Tal Afar is near the Syrian border, about 420 km (260 miles) north of Baghdad and just west of the volatile northern city of Mosul. The town has a large Shi’ite Muslim population in a volatile province that is home to many Sunni Arabs as well as Christians, ethnic Kurds and Turkmen.
Increasing sectarian violence has accompanied growing political unrest in Iraq as thousands of Sunni Muslims in western provinces rally against Shi’ite Prime Minister Nuri al-Maliki, accusing him of marginalizing their minority sect.
More than 10 suicide attackers have struck security forces, Shi’ite targets and a lawmaker since January.
Violence is far from the sectarian bloodletting that killed tens of thousands in 2006-2007. But after the last U.S. troops left in December 2011, insurgents have carried out at least one big attack a month.
Last year, more than 4,400 people were killed, the first annual climb in Iraq’s death toll in three years.

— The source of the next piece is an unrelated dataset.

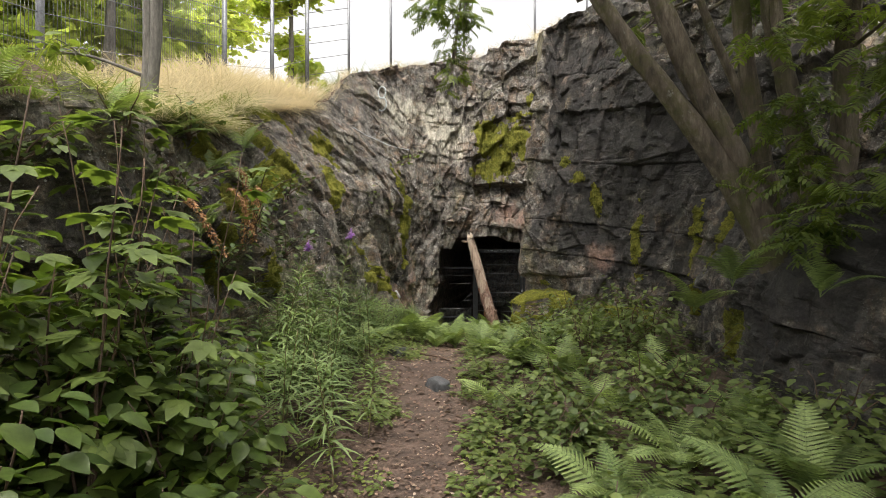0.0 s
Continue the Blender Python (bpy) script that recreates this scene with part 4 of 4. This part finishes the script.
for x, y, h, s, n in ((1.9, 5.6, 0.7, 0.5, 130), (2.1, 4.6, 0.6, 0.45, 130), (1.6, 6.0, 0.6, 0.4, 100), (1.3, 4.9, 0.5, 0.4, 100), (2.2, 6.5, 0.7, 0.4, 110), (1.7, 7.0, 0.6, 0.4, 90), (0.75, 3.6, 0.45, 0.35, 130), (1.0, 4.0, 0.5, 0.4, 150), (0.7, 4.6, 0.4, 0.35, 110), (1.6, 4.1, 0.6, 0.45, 160), (1.6, 3.6, 0.5, 0.4, 130), (0.8, 2.4, 0.4, 0.35, 120), (1.1, 6.0, 0.5, 0.4, 110), (1.45, 5.6, 0.6, 0.45, 140), (0.95, 5.0, 0.45, 0.35, 110), (2.2, 5.7, 0.7, 0.5, 150), (1.5, 6.8, 0.6, 0.4, 110), (2.3, 3.2, 0.6, 0.5, 140), (-1.1, 7.7, 0.45, 0.3, 60), (-0.85, 8.1, 0.4, 0.3, 60)):
    bushy("raspberry_bush", x, y, float(ground_z(x, y)), h, s, 6, int(n * 1.5), OVATE, 0.072, HERB_LEAF, "low leafy raspberry bush in the undergrowth", "shrub")


for x, y, z, n in ((-1.95, 4.8, 1.3, 110), (-1.85, 5.3, 1.6, 110), (-1.95, 5.7, 2.0, 90), (-2.1, 4.3, 1.9, 110), (-2.2, 3.7, 2.2, 110), (-1.75, 6.0, 1.4, 80), (-2.3, 2.9, 1.9, 110), (-1.9, 6.6, 2.1, 70), (-2.2, 4.7, 2.45, 90)):
    bushy("ledge_herb", x, y, z, 0.35, 0.4, 5, n, SMALL, 0.075, HERB_LEAF, "leafy green herbs growing on the rock ledge", "herb", (0.12, 0))
PALE_CHIP = leaf_material("pale_dry_chip", (0.22, 0.16, 0.12), (0.42, 0.34, 0.27), 0.8, 0.1)


# ---------- low growth and litter ----------
def undergrowth(name, label, n, region, height, size, mat_, template, seed):
    g = np.random.default_rng(seed)
    x, y = g.uniform(region[0], region[1], n), g.uniform(region[2], region[3], n)
    off = np.abs(x - path_x(y))
    lim = 0.32 + 0.14 * vnoise(y * 2.2, x * 0 + np.sign(x - path_x(y)), 4)
    keep = (off > lim) & (fbm(x * 1.6, y * 1.6, seed) > -0.22) & (np.abs(x) < 2.6)
    x, y, off = x[keep], y[keep], off[keep]
    tall = height * np.clip((off - 0.15) / 0.7, 0.2, 1)
    p, d, sz = [], [], []
    for j in range(7):
        a = g.uniform(0, 6.28, len(x))
        hh = tall * g.uniform(0.15, 1.0, len(x))
        r = g.uniform(0.01, 0.09, len(x))
        p.append(np.stack([x + np.cos(a) * r, y + np.sin(a) * r, ground_z(x, y) + hh], 1))
        d.append(np.stack([np.cos(a), np.sin(a), g.uniform(-0.3, 0.5, len(x))], 1))
        sz.append(size * g.uniform(0.5, 1.2, len(x)))
    ob = new(name, mesh_from(name, *scatter(template, np.concatenate(p), np.concatenate(d), (0, 0, 1), np.concatenate(sz)), mat_))
    tagged(ob, label, "undergrowth", kind="stuff")


undergrowth("undergrowth", "dense low green herbs beside the path", 1900, (0.1, 2.5, 1.5, 8.4), 0.34, 0.075, HERB_LEAF, SMALL, 31)
undergrowth("undergrowth", "dense low green herbs beside the path", 1300, (-2.1, -0.3, 1.5, 8.6), 0.26, 0.065, HERB_LEAF, SMALL, 32)
undergrowth("undergrowth", "low yellowish creeping leaves at the path's edge", 700, (-1.1, 0.6, 2.5, 7.6), 0.12, 0.05, GRASS, SMALL, 33)


def litter(n, region, seed, size, label, mat_):
    g = np.random.default_rng(seed)
    x, y = g.uniform(region[0], region[1], n), g.uniform(region[2], region[3], n)
    a = g.uniform(0, 6.28, n)
    p = np.stack([x, y, ground_z(x, y) + g.uniform(0.004, 0.03, n)], 1)
    up = np.stack([g.uniform(-0.6, 0.6, n), g.uniform(-0.6, 0.6, n), np.ones(n)], 1)
    ob = new("leaf_litter", mesh_from("leaf_litter", *scatter(SMALL, p, np.stack([np.cos(a), np.sin(a), 0 * a], 1), up, size * g.uniform(0.4, 1.3, n)), mat_))
    tagged(ob, label, "leaf litter", kind="stuff")


litter(3600, (-0.95, 0.6, 0.8, 8.5), 41, 0.035, "brown fallen leaves and wood chips on the path", DEAD_LEAF)
litter(9000, (-0.2, 2.1, 9.0, 12.3), 42, 0.036, "brown fallen leaves heaped before the mine gate", RED_LITTER)
litter(700, (-0.2, 2.0, 9.2, 12.2), 45, 0.04, "dry tan leaves among the litter before the gate", DEAD_LEAF)
litter(2500, (-2.3, 2.6, 1.0, 9.0), 43, 0.05, "brown fallen leaves under the plants", DEAD_LEAF)


litter(800, (-0.75, 0.45, 1.0, 8.2), 44, 0.03, "pale dry wood chips on the path", PALE_CHIP)


def tufts(name, label, pts, n, h, mat_, seed, lay=0.6, width=0.012):
    """Grass blades round each point."""
    g = np.random.default_rng(seed)
    pts = np.asarray(pts)
    c = pts[g.integers(0, len(pts), n)]
    a = g.uniform(0, 6.28, n)
    p = c + np.stack([g.normal(0, 0.06, n), g.normal(0, 0.06, n), -0.02 + 0 * a], 1)
    d = np.stack([np.cos(a) * lay, np.sin(a) * lay, g.uniform(0.5, 1.2, n)], 1)
    ob = new(name, mesh_from(name, *scatter(blade((width, width, width * 0.7, width * 0.15), 0.3, 0.5), p, d, (0, 0, 1), h * g.uniform(0.4, 1.2, n)), mat_))
    tagged(ob, label, "grass", kind="stuff")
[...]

Sunni unrest and renewed violence are worsening fears the war in neighboring Syria - where Sunni rebels are battling President Bashar al-Assad, an ally of Shi’ite Iran - could undermine Iraq’s delicate sectarian and ethnic balance.
Islamic State of Iraq, though weakened after years of war with U.S. troops, has benefited from the inflow of Sunni Islamists and arms into Syria. Security officials say insurgents want to regroup in Iraq’s western desert near the Syrian border.